3) Dê datas às decisões como se fossem entregas
Uma regra que funciona: decidir antes de precisar. Se o eletricista entra dia 12, os pontos elétricos não se decidem dia 12 de manhã.
Crie uma linha temporal curta com marcos e “cut-offs”. Não para ser rígido, mas para evitar compras em pânico.
Sinais de que já caiu no improviso (e como regressar ao controlo)
Alguns sinais são discretos, outros são barulhentos. Quase todos aparecem antes da obra “descarrilar”.
- Está sempre a responder a perguntas no momento (“onde fica a tomada?”, “qual é o azulejo afinal?”)
- Existem várias versões do mesmo orçamento e ninguém sabe qual é a atual
- O empreiteiro decide por si “porque era mais rápido”
- Compra materiais para “ir adiantando” sem confirmar medidas finais
- A frase “já agora…” aparece todos os dias
Para recuperar, não tente resolver tudo de uma vez. Trave o que for reversível e faça um “reset” de estrutura: uma lista de decisões pendentes, uma ordem de prioridades e um ponto único de registo. Em dois dias, a sensação muda.
O pequeno hábito que evita o erro na próxima vez
A diferença entre planeamento e improviso muitas vezes é só esta pergunta, repetida com disciplina:
“Isto é uma decisão de hoje, ou uma decisão que devia ter sido tomada antes?”
Quando a resposta é “antes”, não avance com remendos. Volte ao mapa: fase, dependências, impacto no orçamento, prazo de entrega do material. Parece lento, mas é o que acelera a obra no conjunto.
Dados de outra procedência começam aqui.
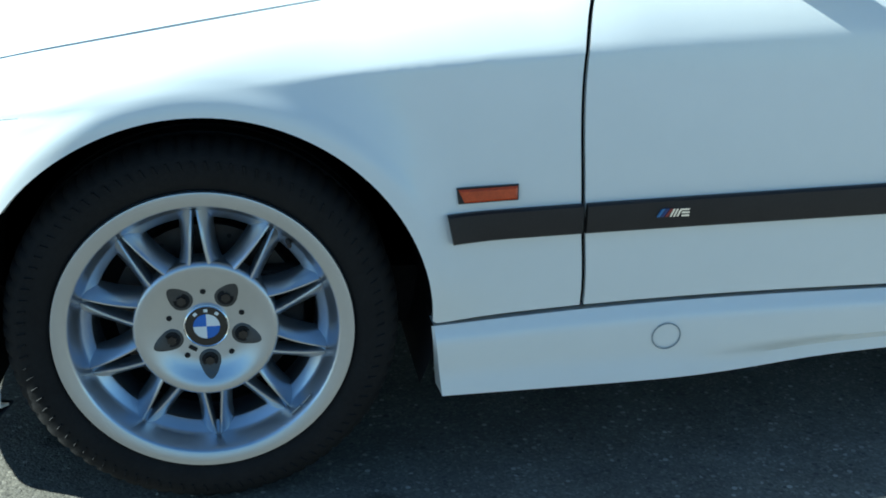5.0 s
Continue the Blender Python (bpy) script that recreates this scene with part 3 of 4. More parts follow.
def lip_fn(t, k):
    z, o = lprof[int(k)]
    o = o - 0.009 * smooth(0.48, 0.64, t) - 0.005 * smooth(0.75, 1.0, t)
    return (*bump(t, z, o, end=-0.338), z + (0.009 * smooth(0.68, 0.82, t) - 0.006 * smooth(0.35, 0.60, t) * smooth(0.76, 0.67, t) if k > 2 else 0.0))


part("lip_spoiler", mirrored(lip_fn, span(70), range(len(lprof))), LIP, bumper, "dark lip spoiler", angle=35, thick=0.003)


def pocket(t0, t1, z0, z1, depth, nt=10):
    """A recess behind an opening of the bumper."""
    bm = bmesh.new()
    ts, k = span(nt, t0, t1), 0.002
    f = lambda t, z, o: Vector((*bump(t, z, cover_o(t, z) + o, clip=False), z))
    grid(lambda t, q: f(t, z1 + k, -depth * q), ts, [0, 1], bm)
    grid(lambda t, q: f(t, z0 - k, -depth * q), ts, [0, 1], bm)
    grid(lambda t, q: f(t, z0 + (z1 - z0) * q, -depth), ts, [0, 0.5, 1], bm)
    for t in ((t0, t1) if t0 > 0.01 else (t1,)):
        grid(lambda z, q: f(t, z, -depth * q), [z0, (z0 + z1) / 2, z1], [0, 1], bm)
    return bm


def both(bm):
    """Add the mirror image across the centre line."""
    geom = bm.verts[:] + bm.edges[:] + bm.faces[:]
    d = bmesh.ops.duplicate(bm, geom=geom)["geom"]
    for v in d:
        if isinstance(v, bmesh.types.BMVert):
            v.co.y = -v.co.y
    return bm


def flip_y(bm):
    for v in bm.verts:
        v.co.y = -v.co.y
    return bm


part("centre_intake", both(pocket(0.0, 0.29, 0.245, 0.352, 0.09, 14)), DARK, bumper, "black lower air intake")
for SIDE in (-1, 1):
    side_of = (lambda bm: flip_y(bm)) if SIDE < 0 else (lambda bm: bm)
    part("brake_duct", side_of(pocket(0.42, 0.485, 0.237, 0.297, 0.06, 4)), DARK, bumper, "black brake duct")
    fog = part("fog_lamp", side_of(pocket(0.497, 0.685, 0.230, 0.297, 0.055, 10)), bpy.data.materials.get("fog_housing") or pbr("fog_housing", (0.30, 0.31, 0.32), 0.4, 0.2, var=0.2), bumper, "rectangular fog lamp in a grey housing")
    f = lambda t, z, o: Vector((*bump(t, z, cover_o(t, z) + o, clip=False), z))
    def fog_lens(t, z):
        q, r = (t - 0.499) / 0.184, (z - 0.232) / 0.063
        o = -0.004 - 0.015 * (1 - q) - 0.002 * q ** 6 + 0.004 * (math.sin(math.pi * q) * math.sin(math.pi * r)) ** 0.5 + 0.0003 * math.sin(t * 700)
        return f(t, z, o)
    bm = grid(fog_lens, span(90, 0.499, 0.683), span(10, 0.232, 0.295))
    part("fog_lens", side_of(bm), CLEAR, fog, "clear ribbed fog lamp lens")
    bm = grid(lambda t, z: f(t, z, -0.011 - 0.022 * (0.683 - t) / 0.184 - 0.008 * math.sin(math.pi * (t - 0.499) / 0.184)), span(30, 0.500, 0.682), span(8, 0.232, 0.295))
    part("fog_reflector", side_of(bm), bpy.data.materials.get("fog_silver") or pbr("fog_silver", (0.84, 0.86, 0.84), 0.32, 0.45, var=0.08, scale=60, bump=0.5, bump_scale=70), fog, "silver fog lamp reflector")
    bm = bmesh.new()
    for za, zb in ((0.2285, 0.2325), (0.2945, 0.2985)):
        grid(lambda t, z: f(t, z, 0.001), span(12, 0.495, 0.687), [za, zb], bm)
    for ta, tb in ((0.494, 0.500),):
        grid(lambda t, z: f(t, z, 0.001), [ta, tb], [0.230, 0.297], bm)
    part("fog_lamp_rim", side_of(bm), TRIM, fog, "thin dark seal", thick=0.003)
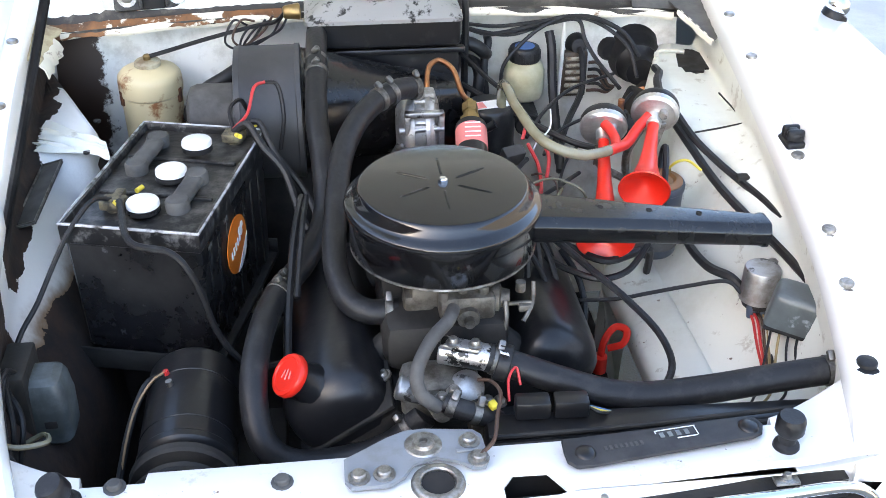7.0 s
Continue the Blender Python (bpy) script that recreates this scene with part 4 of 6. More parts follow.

| Ponto-chave | O que fazer | Efeito prático |
|---|---|---|
| Sequência antes de estética | Definir fases e dependências | Menos retrabalho |
| Decisões com datas-limite | “Cut-offs” por equipa e fase | Menos urgências |
| Um sítio de verdade | Centralizar escolhas e versões | Menos erros e discussões |
FAQ:
- Como sei se a minha estrutura é suficiente? Se qualquer pessoa (você, empreiteiro, fornecedor) consegue ver o que está decidido, o que falta decidir e quando, já é suficiente.
- Posso fazer planeamento de renovação sem arquiteto? Sim, em obras pequenas. Mas precisa na mesma de uma sequência de fases, decisões bloqueadoras e registo central; caso contrário, a falta de estrutura aparece na mesma.
- O que é mais urgente estruturar primeiro? Layout e infraestruturas (água, eletricidade, ventilação). Essas decisões travam ou encarecem tudo o resto.
- E se eu já comprei materiais “porque estavam em promoção”? Registe tudo com medidas, prazos e condições de devolução, e valide compatibilidades antes de avançar. O erro não é comprar cedo; é comprar sem encaixe no plano.
- Como evito mudanças constantes durante a obra? Defina o objetivo de uso, estabeleça datas-limite para decisões e trate qualquer “já agora” como uma alteração com custo e impacto no prazo, mesmo que pareça pequena.